In covering the Venda royal leadership dispute between King Toni Mphephu Ramabulana and Princess Masindi, SABC staff was barred from interviewing certain people and “at least one journalist received death threats”.

Gotta have Faith

But the board chair had nothing on former communications minister Faith Muthambi, who apparently insisted that her constituency visits be covered by the SABC.

One day she was handing over a house and the SABC was delayed by 20 minutes.

By this time Muthambi was helping clear litter at a river. When the crew found her, she is alleged to have screamed that she would fire them, that they essentially worked for her, and that the female news presenter was fat and not properly dressed.

Another journalist told the commission how he was dismissed at Muthambi’s instigation because he asked her in an interview to explain digital terrestrial television in layman’s terms and she was furious when asked to repeat her answer in her mother tongue, standard practice for the multilingual broadcaster.

“She took her things and said: ‘I’m not even going to do this interview.
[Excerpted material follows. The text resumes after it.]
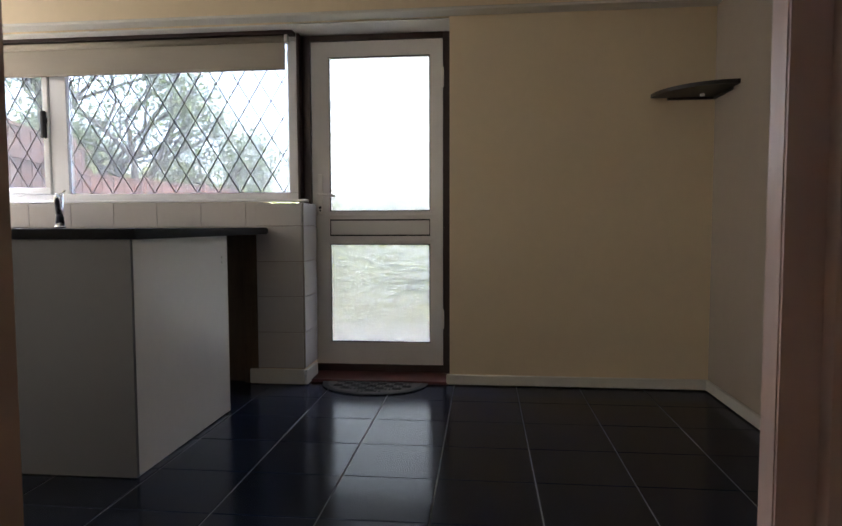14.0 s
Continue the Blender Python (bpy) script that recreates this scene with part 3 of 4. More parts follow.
# kitchen window
kw = thing("window_4", (2.3, -4.49, 1.07), "white framed leaded kitchen window", "window", kind="structure")
WY0, WY1 = -4.53, -4.47
part("window_frame", B((1.166, 3.45, WY0, WY1, 1.071, 1.122), (1.166, 3.45, WY0, WY1, 2.02, 2.062), (1.166, 1.223, WY0, WY1, 1.122, 2.02), (2.645, 2.76, WY0, WY1, 1.122, 2.02), (3.39, 3.45, WY0, WY1, 1.122, 2.02), bevel=0.005), UPVC, kw)
part("casement_frame", B((2.761, 3.389, WY0 + 0.01, WY1 + 0.012, 1.123, 1.165), (2.761, 3.389, WY0 + 0.01, WY1 + 0.012, 1.985, 2.019), (2.761, 2.80, WY0 + 0.01, WY1 + 0.012, 1.165, 1.985), (3.35, 3.389, WY0 + 0.01, WY1 + 0.012, 1.165, 1.985), bevel=0.004), UPVC, kw)
KL = (0.138, 0.222)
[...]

I can’t believe you drove all the way from Polokwane to ask such a boring question.’ That’s how she abandoned the story,” he told the commission.

He was then accused of insulting the minister and was fired for allegedly leaking news of his case to a newspaper.

Editor in chief Hlaudi

Aside from allegedly visiting Cape Town and telling the SABC’s parliamentary team that they now report to him, Motsoeneng allegedly did the same in Johannesburg, in between hauling presenters into his office to demand they stop the interviews they were busy with because they upset him for various reasons and promoting unqualified news bosses in the provinces.
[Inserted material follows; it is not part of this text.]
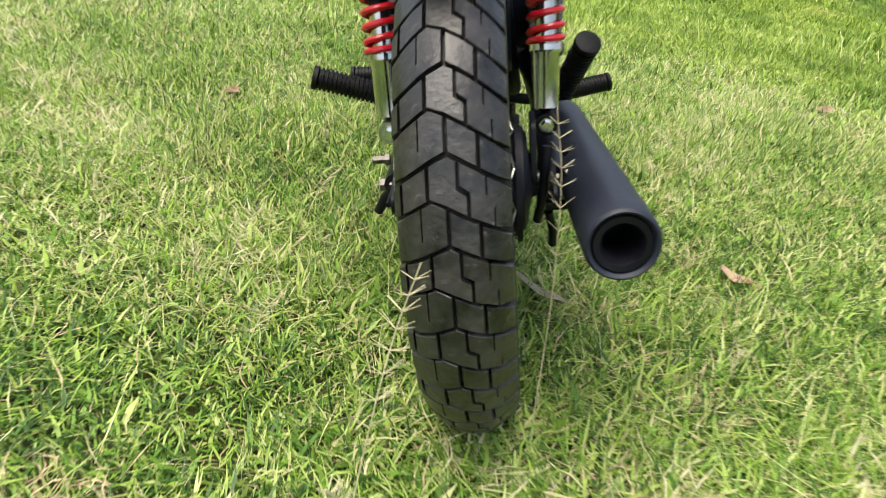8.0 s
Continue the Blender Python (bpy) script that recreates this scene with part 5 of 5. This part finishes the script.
rear_at = REAR.copy()
rear_wheel = wheel(bike, rear_at, 36, 0.080, 0.226, 0.062, False, "rear_wheel", "black wire-spoked rear wheel", 0.13)
rear_tyre = tyre(bike, rear_at, 0.312, 0.054, 0.034, 0.226, False, "rear_tyre", "dusty chunky rear tyre with chevron tread")
REAR_ROWS = (
    (-0.30, 12.7, [[(-0.97, 0.09), (-0.75, 0.045), (-0.505, 0.045), (-0.505, 0.68), (-0.475, 0.68), (-0.475, 0.045), (-0.30, 0.045), (-0.055, 0.045), (-0.055, 0.958), (-0.30, 0.958), (-0.505, 0.958), (-0.75, 0.958), (-0.97, 0.91)],
                   [(-0.005, 0.045), (0.22, 0.045), (0.455, 0.045), (0.455, 0.958), (0.22, 0.958), (-0.005, 0.958)],
                   [(0.505, 0.045), (0.75, 0.045), (0.98, 0.09), (0.98, 0.90), (0.75, 0.958), (0.505, 0.958)]]),
    (-0.03, 20.3, [[(-0.99, 0.09), (-0.86, 0.045), (-0.86, 0.958), (-0.99, 0.91)],
                   [(-0.815, 0.045), (-0.60, 0.045), (-0.385, 0.045), (-0.385, 0.958), (-0.60, 0.958), (-0.815, 0.958)],
                   [(-0.335, 0.045), (-0.03, 0.045), (0.115, 0.045), (0.115, 0.58), (0.285, 0.60), (0.285, 0.958), (-0.03, 0.958), (-0.335, 0.958)],
                   [(0.155, 0.045), (0.36, 0.045), (0.575, 0.045), (0.575, 0.40), (0.605, 0.40), (0.605, 0.045), (0.80, 0.045), (0.99, 0.09), (0.99, 0.90), (0.735, 0.958), (0.735, 0.58), (0.705, 0.58), (0.705, 0.958), (0.325, 0.958), (0.325, 0.49), (0.155, 0.46)]]),
)
for (tip, turned, blocks), after in zip(REAR_ROWS, (-0.03, -0.30)):
    tread(rear_tyre, rear_at, 0.312, 0.054, 0.034, 48, blocks, 0.72, False, tip, radians(turned), 2, 0.012, after)

# rear sprocket and brake plate
bm = B()
out = []
for k in range(40):
    for f, r in ((0.0, 0.071), (0.3, 0.077), (0.5, 0.077), (0.8, 0.071)):
        a = 2 * math.pi * (k + f) / 40
        out.append((REAR.y + r * math.cos(a), REAR.z + r * math.sin(a)))
slab(bm, out, CX - 0.002, CX + 0.002)
sprocket = part("sprocket", bm, DARK_STEEL, bike, "toothed steel rear sprocket")
part("sprocket_carrier", lathe(B(), [(-0.012, 0.02), (-0.012, 0.045), (-0.006, 0.058), (0.01, 0.062)], (CX, 0, REAR.z), (1, 0, 0), 32), ENGINE, sprocket)
flange = part("hub_flange", lathe(B(), [(-0.010, 0.05), (-0.010, 0.060), (-0.006, 0.062), (-0.006, 0.068), (-0.009, 0.070), (-0.008, 0.079), (-0.002, 0.081), (0.004, 0.081), (0.006, 0.066)], (-0.062, 0, REAR.z), (1, 0, 0), 40), ENGINE, rear_wheel, "black spoke flange with rivets")
for k in range(18):
    a = 2 * math.pi * k / 18
    part("rivet", lathe(B(), [(0, 0.0042), (0.003, 0.0038), (0.0045, 0.0015)], (-0.0705, 0.0745 * math.cos(a), REAR.z + 0.0745 * math.sin(a)), (-1, 0, 0), 8), STEEL, rear_wheel)
part("brake_plate", lathe(B(), [(0.0, 0.066), (0.008, 0.065), (0.013, 0.055), (0.014, 0.04), (0.018, 0.026), (0.020, 0.012)], (0.060, 0, REAR.z), (1, 0, 0), 40), ENGINE, bike, "black drum brake plate")
part("axle_spacer", lathe(B(), [(0.0, 0.008), (0.0, 0.0115), (0.024, 0.0115), (0.026, 0.015), (0.034, 0.015), (0.036, 0.009)], (0.072, 0, 0.298), (1, 0, 0), 16), DARK_STEEL, bike)
part("brake_cam", tube(B(), smooth_line([(0.098, -0.022, 0.348), (0.094, -0.026, 0.32), (0.090, -0.024, 0.28), (0.083, -0.016, 0.248)], 4), [0.007] * 5 + [0.0055] * 8, 10), BLACK, bike)
part("brake_arm", tube(B(), smooth_line([(0.10, 0.02, 0.245), (0.105, 0.03, 0.215), (0.105, 0.035, 0.19)], 4), 0.006, 8), BLACK, bike)
part("brake_rod", tube(B(), [(0.105, 0.035, 0.195), (0.115, 0.22, 0.245), (0.12, 0.42, 0.285)], 0.003, 8), STEEL, bike)
part("torque_arm", tube(B(), [(0.09, 0.03, 0.24), (0.10, 0.18, 0.31), (0.105, 0.28, 0.35)], 0.006, 8), BLACK, bike)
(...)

He also astonished staff when he announced, while introducing a new chief executive, that the chief executive was no longer SABC editor in chief and the role of overseeing the news now fell on him.

Those accused of abusing their power, including Motsoeneng, Matthews and Tebele, declined to talk to the commission, but have previously denied all allegations of wrongdoing against them.

A furious Muthambi said she was never afforded the opportunity to reply and denied the allegations.